Dear Dave: Stop interfering!
3 min read
14 February 2012
Business owner Jan Cavelle writes a disgruntled letter to the meddlesome Prime Minister on credit ratings, quotas and share schemes.
I feel I can write to you on such familiar terms as from the outset of your term in office you have been keen to outline that we business owners are in it together with the government.
Indeed, you have often gone further and laid the responsibility for the country and its recovery rather firmly on our shoulders.
This might have been interpreted as you shirking your responsibilities but, in fairness, I thought you were probably right. If we, as business owners, don’t all do our bit to kickstart Britain, none of us are going to get very far.
That said, Dave, we do occasionally need just a bit of help. And you’ve got me very worried.
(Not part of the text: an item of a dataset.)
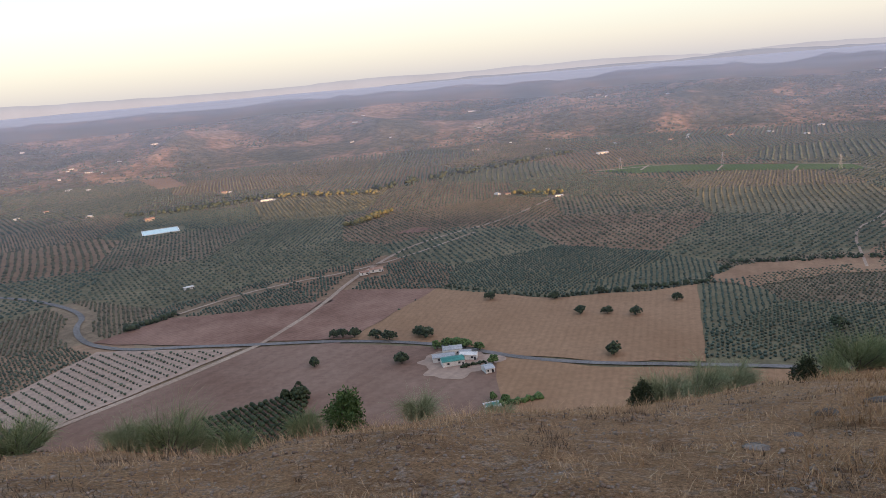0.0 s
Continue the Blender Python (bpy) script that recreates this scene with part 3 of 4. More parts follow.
V0 = VALLEY + 0.9
FARM = [
    ("farmhouse", -13, 491, 13, 7, 5.0, 1.6, 8, WALL_WHITE, ROOF_METAL, "white farmhouse with a grey gabled roof"),
    ("farm_wing", -19, 482, 15, 7, 3.4, 1.2, 8, WALL_WHITE, ROOF_METAL, "low white farm wing with a pale roof"),
    ("farm_shed", -13, 474, 15, 9, 3.6, 0.9, 12, WALL_WHITE, ROOF_GREEN, "open farm shed under a green sheet roof"),
    ("farm_annex", -2, 482, 12, 6, 3.2, 0.0, -10, WALL_WHITE, WALL_WHITE, "flat-roofed white annex of the farm"),
    ("farm_store", -4, 488, 8, 5, 3.0, 1.0, -8, WALL_WHITE, ROOF_METAL, "small white farm store with a grey roof"),
    ("garden_shed", 10, 457, 6, 8, 3.0, 0.9, 20, WALL_WHITE, ROOF_METAL, "small white shed with a grey roof apart from the farm"),
]
for nm, x, y, w, d, h, rise, rot, wm, rm, lab in FARM:
    house(nm, pose(x, y, V0, 0, 0, rot), w, d, h, rise, wm, rm, lab)
house("field_hut", pose(-90, 740, V0, 0, 0, 15), 14, 7, 3.2, 1.2, WALL_WHITE, ROOF_TILE, "white hut with a clay tile roof beside the track")
house("field_hut", pose(-101, 731, V0, 0, 0, 15), 9, 6, 3.0, 1.0, WALL_WHITE, ROOF_TILE, "small white hut with a clay roof beside the track")
ya = np.linspace(0, 6.283, 61)[:-1]
yr = 1 + 0.16 * np.sin(3 * ya + 1) + 0.09 * np.sin(7 * ya) + 0.05 * np.sin(13 * ya + 2)
yard = mesh_object("farmyard", [(-9 + 27 * q * math.cos(w_), 474 + 23 * q * math.sin(w_), V0 + 0.05) for q, w_ in zip(yr, ya)], [range(60)], BRIGHT_SOIL)
tagged(yard, "pale trodden farmyard round the white buildings", "yard", kind="structure")


def basin(m, w, d, label, rim_mat, water):
    ob = empty("pool", m, label, "pool")
    bm = bmesh.new()
    o = [(-w / 2, -d / 2), (w / 2, -d / 2), (w / 2, d / 2), (-w / 2, d / 2)]
    k = 1 - 2.0 / w, 1 - 2.0 / d
    lo = [bm.verts.new((x, y, 0)) for x, y in o]
    hi = [bm.verts.new((x, y, 0.9)) for x, y in o]
    ih_ = [bm.verts.new((x * k[0], y * k[1], 0.9)) for x, y in o]
    il = [bm.verts.new((x * k[0], y * k[1], 0.1)) for x, y in o]
    for ra, rb in ((lo, hi), (hi, ih_), (ih_, il)):
        for i in range(4):
            bm.faces.new((ra[i], ra[(i + 1) % 4], rb[(i + 1) % 4], rb[i]))
    part("rim", bm, rim_mat, ob)
    part("water", box_bm(w * k[0], d * k[1], 0.3, 0.3), water, ob)
    return ob


POOL_WATER = material("pool_water", 0.1, 0.5)
POOL_WATER[3].inputs["Base Color"].default_value = (0.05, 0.25, 0.22, 1)
basin(pose(10, 405, V0, 0, 0, 15), 10, 7, "small green pool with a white rim", WALL_WHITE, POOL_WATER[0])
basin(pose(-442, 1080, VALLEY + 0.6, 0, 0, 25), 52, 42, "white-rimmed irrigation reservoir among olive groves", WALL_WHITE, POND)


def oak(m, radius, label, mat=OAK, group="", name="oak_tree", tall=0.85, trunk_h=0.35, n=130, seed=0):
    rng = np.random.default_rng(seed + 100)
    ob = empty(name, m, label, "tree", group)
    bm = bmesh.new()
    segs = 7
    prev = None
    for zz, rr in ((0, 0.13), (0.25, 0.09), (0.6, 0.07), (0.95, 0.03)):
        ring = [bm.verts.new((math.cos(i * 6.283 / segs) * rr * radius + 0.05 * radius * zz, math.sin(i * 6.283 / segs) * rr * radius, zz * radius)) for i in range(segs)]
        if prev:
            for i in range(segs):
                bm.faces.new((prev[i], prev[(i + 1) % segs], ring[(i + 1) % segs], ring[i]))
        prev = ring
    part("trunk", bm, BARK, ob)
    d = rng.normal(size=(n, 3))
    d /= np.linalg.norm(d, axis=1)[:, None]
    d[:, 2] = np.abs(d[:, 2]) * 1.1 - 0.25
    rad = radius * rng.uniform(0.4, 0.92, (n, 1)) * (1 + 0.25 * np.sin(d[:, :1] * 4 + seed))
    c = d * rad * np.array([1, 1, tall]) + np.array([0, 0, radius * (trunk_h + 0.35)])
    bv = ICO_V[None] * (1 + rng.uniform(-0.4, 0.4, (n, 12, 1))) * (radius * rng.uniform(0.2, 0.36, (n, 1, 1)) * (46 / n) ** 0.42)
    f = ICO_F[None] + (np.arange(n) * 12)[:, None, None]
    big_mesh("crown", (bv + c[:, None]).reshape(-1, 3), f.reshape(-1, 3), mat, ob)
    return ob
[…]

It comes as no surprise that our AAA credit rating has now been threatened, not least because of our exposure to potential shocks from the Eurozone crisis. But there was a moment there when I thought you were going to stand up for Britain, and loosen those strings; when you actually looked as if you were going to allow us to have a voice of our own away from Brussels. Then, two seconds later, you were listening to that best pal of yours Nick Clegg and lo and behold, we were back under Brussels’ thumb.
Running a business is an even scarier prospect when powers over which we have no control (but to whom we pay rather substantial amounts of taxation) can swipe away our fortunes at any minute.
Then we have all this supposedly ultra-PC talk about women’s equality and enforced quotas. Not surprisingly, this seems to be going down rather badly – even with us women. We don’t appreciate tokenism. Neither do we relish the prospect of weaker boardrooms in our businesses, brought on by an inability to chose candidates on merit.
We aren’t actually that keen on interference which brings me to my next point – your mate Nick’s bright idea of the John Lewis economy, where all our employees can buy shares off us.
Shares schemes can – and do – work really well for some businesses. But they wouldn’t work well at all levels of the average manufacturing floor. Obligatory share schemes would dump another huge pile of paperwork on our desks.
There is a pattern here: one of more interference and less power and freedom to run our businesses.
If you’re going to rely on us to get Britain kickstarted, you need to back off. Give us the support and protection we need but leave us entrepreneurs to run our businesses in the ways we see fit.
If you continue on this path of meddling, there will be considerably less entrepreneurs helping you save our country.
Your supposed partner,
One extremely disgruntled and put-upon SME owner
Jan Cavelle is founder of The Jan Cavelle Furniture Company.